What to do: Using the records below, quote only the span that opens with the line containing "keys = carried.animation_data" and closes with the line containing "scene.view_settings.keyframe_insert(path, frame=frame(t))", exactly and inclusively.

Records for processing:
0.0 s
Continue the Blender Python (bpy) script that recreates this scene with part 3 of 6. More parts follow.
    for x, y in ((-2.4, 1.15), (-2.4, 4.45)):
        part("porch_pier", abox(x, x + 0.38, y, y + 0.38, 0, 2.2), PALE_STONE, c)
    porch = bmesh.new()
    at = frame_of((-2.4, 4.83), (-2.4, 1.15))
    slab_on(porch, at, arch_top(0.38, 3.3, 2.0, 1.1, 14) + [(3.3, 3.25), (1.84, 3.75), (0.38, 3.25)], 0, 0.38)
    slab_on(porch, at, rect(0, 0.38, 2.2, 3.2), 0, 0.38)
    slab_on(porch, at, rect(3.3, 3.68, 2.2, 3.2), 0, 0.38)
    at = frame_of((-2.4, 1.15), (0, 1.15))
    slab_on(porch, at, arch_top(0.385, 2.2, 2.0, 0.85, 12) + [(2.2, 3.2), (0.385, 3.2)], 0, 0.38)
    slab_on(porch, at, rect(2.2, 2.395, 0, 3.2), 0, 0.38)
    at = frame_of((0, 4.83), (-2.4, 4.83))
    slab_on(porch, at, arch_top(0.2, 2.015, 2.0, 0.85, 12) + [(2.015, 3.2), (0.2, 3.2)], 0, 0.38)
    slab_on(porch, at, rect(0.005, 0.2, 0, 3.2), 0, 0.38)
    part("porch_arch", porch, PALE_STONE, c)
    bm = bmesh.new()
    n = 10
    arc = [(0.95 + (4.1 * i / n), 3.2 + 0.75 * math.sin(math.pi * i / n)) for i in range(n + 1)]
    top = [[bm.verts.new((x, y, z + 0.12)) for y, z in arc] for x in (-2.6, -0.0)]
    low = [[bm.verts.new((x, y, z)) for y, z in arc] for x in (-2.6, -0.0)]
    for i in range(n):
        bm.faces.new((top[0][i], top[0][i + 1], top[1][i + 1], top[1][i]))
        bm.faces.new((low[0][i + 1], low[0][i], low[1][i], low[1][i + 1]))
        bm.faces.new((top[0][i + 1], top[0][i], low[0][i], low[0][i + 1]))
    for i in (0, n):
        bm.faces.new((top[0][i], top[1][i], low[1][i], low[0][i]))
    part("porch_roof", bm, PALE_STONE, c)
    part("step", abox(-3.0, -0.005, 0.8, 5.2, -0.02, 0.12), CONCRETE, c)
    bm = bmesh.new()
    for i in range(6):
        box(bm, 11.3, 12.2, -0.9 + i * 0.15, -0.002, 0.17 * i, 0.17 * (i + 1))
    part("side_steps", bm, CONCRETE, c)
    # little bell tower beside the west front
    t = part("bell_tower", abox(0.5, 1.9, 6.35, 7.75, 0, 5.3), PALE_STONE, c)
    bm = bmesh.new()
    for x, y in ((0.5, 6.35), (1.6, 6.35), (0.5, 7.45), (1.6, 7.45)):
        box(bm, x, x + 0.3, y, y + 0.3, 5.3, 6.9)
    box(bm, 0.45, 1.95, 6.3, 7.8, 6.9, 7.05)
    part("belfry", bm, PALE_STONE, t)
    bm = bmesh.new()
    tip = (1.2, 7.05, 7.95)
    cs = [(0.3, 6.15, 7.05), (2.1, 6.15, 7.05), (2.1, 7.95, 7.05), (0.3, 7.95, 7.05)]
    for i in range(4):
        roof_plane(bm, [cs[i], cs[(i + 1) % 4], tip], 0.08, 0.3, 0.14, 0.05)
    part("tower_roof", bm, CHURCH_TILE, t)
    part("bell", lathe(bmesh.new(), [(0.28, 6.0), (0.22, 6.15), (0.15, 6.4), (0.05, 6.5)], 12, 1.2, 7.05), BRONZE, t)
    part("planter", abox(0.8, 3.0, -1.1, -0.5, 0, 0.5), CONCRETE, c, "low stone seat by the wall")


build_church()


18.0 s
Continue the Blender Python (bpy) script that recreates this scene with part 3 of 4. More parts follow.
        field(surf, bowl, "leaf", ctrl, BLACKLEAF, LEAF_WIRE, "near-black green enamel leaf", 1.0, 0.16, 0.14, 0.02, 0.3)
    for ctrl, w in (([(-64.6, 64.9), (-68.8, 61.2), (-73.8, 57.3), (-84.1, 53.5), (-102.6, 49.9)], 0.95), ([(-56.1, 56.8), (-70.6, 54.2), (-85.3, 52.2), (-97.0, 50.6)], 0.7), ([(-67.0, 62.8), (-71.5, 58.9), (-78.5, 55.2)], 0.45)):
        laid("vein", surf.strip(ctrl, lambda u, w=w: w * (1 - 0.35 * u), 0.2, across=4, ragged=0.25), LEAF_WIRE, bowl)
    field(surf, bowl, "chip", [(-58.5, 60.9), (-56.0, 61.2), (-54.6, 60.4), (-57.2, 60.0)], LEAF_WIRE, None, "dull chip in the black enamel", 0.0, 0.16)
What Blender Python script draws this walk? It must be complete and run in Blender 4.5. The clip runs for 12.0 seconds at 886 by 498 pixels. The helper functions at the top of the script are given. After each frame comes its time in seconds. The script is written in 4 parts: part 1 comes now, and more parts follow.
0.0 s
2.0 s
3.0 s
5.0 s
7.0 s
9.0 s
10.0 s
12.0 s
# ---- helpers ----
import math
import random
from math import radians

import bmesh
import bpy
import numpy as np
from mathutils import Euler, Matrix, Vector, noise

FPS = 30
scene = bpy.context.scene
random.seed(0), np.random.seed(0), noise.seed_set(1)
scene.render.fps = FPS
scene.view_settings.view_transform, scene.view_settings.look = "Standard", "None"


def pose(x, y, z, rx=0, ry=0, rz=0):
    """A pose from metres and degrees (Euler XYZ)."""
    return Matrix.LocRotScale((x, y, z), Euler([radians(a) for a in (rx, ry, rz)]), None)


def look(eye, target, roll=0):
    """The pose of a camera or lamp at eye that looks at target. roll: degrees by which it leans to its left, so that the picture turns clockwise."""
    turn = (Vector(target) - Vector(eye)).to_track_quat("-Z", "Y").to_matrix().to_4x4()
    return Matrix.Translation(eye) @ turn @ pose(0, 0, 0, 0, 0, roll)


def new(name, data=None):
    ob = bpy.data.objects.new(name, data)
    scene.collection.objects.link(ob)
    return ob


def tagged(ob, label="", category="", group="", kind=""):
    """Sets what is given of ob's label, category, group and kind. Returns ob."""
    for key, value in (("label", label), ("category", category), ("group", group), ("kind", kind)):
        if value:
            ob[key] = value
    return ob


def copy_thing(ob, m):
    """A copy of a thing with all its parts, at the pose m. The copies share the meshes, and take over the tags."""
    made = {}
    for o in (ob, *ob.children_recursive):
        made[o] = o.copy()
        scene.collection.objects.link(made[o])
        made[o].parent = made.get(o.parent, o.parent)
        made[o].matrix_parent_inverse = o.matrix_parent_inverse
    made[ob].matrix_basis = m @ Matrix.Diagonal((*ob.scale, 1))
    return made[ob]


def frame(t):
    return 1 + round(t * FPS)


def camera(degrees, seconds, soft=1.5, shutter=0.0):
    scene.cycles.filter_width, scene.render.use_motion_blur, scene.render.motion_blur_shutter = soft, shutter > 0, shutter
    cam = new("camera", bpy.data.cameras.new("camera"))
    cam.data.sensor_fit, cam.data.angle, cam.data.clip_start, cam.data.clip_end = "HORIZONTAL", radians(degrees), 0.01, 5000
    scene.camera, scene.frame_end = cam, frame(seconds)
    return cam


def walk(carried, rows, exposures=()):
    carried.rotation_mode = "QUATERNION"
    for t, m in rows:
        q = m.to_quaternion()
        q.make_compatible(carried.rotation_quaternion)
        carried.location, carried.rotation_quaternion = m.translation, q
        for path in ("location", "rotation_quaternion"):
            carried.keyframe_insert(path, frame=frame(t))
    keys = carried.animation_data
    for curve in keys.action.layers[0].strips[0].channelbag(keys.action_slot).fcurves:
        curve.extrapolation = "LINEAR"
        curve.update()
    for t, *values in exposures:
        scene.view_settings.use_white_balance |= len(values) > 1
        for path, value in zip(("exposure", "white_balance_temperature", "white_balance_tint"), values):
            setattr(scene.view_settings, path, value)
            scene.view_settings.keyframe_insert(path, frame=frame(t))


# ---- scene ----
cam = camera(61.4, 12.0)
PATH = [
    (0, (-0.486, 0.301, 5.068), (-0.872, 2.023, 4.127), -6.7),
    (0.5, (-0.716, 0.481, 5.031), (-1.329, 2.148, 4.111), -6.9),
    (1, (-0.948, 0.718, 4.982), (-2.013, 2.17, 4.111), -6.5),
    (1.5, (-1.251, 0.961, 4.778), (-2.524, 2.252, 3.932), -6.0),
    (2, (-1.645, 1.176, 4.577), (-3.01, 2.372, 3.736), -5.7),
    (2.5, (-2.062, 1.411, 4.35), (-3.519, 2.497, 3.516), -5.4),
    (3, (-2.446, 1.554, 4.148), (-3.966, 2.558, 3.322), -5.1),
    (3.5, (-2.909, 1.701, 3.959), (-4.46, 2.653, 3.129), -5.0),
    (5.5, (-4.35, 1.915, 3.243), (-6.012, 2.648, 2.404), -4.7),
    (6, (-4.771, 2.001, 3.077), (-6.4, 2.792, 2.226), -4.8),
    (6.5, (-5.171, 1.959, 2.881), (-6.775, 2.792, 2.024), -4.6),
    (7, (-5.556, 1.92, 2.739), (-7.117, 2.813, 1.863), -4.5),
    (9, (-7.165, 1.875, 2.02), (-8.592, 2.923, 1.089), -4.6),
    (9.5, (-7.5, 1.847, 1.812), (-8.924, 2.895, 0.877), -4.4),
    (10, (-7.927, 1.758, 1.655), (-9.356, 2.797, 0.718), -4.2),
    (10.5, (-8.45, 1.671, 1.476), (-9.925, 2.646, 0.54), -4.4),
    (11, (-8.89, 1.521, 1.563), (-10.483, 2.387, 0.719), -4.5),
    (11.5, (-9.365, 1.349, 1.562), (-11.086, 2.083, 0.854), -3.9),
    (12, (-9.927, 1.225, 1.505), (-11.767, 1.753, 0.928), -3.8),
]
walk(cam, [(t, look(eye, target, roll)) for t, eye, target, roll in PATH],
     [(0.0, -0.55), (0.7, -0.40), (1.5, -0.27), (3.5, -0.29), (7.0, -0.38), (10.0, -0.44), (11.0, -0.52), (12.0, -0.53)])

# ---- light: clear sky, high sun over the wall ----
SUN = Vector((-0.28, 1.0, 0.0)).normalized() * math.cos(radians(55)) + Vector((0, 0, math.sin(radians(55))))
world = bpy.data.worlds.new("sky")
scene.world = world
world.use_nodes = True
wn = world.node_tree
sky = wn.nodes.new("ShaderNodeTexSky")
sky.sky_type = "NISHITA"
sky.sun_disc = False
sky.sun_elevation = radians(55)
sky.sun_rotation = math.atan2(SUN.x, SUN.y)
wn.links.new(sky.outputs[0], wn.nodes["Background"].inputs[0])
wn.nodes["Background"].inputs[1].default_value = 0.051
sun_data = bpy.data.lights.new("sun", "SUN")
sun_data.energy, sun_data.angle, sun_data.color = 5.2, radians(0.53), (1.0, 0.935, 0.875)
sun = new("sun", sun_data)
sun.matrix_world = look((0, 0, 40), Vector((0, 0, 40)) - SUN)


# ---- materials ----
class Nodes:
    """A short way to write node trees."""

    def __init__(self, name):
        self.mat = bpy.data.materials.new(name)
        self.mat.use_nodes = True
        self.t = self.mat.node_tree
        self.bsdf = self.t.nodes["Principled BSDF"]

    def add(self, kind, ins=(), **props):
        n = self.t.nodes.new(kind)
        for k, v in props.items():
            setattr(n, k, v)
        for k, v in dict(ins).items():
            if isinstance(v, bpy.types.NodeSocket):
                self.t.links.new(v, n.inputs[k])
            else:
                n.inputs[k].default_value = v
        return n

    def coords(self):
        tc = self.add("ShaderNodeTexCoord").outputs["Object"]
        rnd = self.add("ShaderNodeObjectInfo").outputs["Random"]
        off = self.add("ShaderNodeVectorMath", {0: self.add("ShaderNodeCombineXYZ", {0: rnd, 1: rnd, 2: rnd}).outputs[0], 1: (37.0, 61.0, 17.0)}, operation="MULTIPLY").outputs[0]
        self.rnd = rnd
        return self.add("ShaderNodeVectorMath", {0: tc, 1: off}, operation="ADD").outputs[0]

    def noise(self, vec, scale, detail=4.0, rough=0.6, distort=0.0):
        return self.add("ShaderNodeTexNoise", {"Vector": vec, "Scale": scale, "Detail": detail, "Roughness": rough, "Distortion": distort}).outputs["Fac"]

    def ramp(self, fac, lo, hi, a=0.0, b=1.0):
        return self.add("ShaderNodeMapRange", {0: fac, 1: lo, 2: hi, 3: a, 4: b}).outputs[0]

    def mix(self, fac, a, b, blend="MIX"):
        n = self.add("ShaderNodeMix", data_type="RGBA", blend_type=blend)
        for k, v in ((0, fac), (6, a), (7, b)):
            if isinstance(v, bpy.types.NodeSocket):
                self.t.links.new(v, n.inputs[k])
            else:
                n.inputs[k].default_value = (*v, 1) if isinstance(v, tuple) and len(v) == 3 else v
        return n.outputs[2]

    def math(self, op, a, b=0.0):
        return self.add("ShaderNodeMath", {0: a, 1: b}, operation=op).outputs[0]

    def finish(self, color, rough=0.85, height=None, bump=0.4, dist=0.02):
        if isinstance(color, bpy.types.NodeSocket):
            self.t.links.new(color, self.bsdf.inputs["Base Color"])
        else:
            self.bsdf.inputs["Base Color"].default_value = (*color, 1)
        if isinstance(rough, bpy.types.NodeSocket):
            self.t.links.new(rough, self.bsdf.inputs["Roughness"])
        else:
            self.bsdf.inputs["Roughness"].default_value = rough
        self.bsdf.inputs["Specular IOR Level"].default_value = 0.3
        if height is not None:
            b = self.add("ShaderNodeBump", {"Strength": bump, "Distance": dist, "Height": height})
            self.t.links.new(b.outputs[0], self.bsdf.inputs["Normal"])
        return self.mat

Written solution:
    keys = carried.animation_data
    for curve in keys.action.layers[0].strips[0].channelbag(keys.action_slot).fcurves:
        curve.extrapolation = "LINEAR"
        curve.update()
    for t, *values in exposures:
        scene.view_settings.use_white_balance |= len(values) > 1
        for path, value in zip(("exposure", "white_balance_temperature", "white_balance_tint"), values):
            setattr(scene.view_settings, path, value)
            scene.view_settings.keyframe_insert(path, frame=frame(t))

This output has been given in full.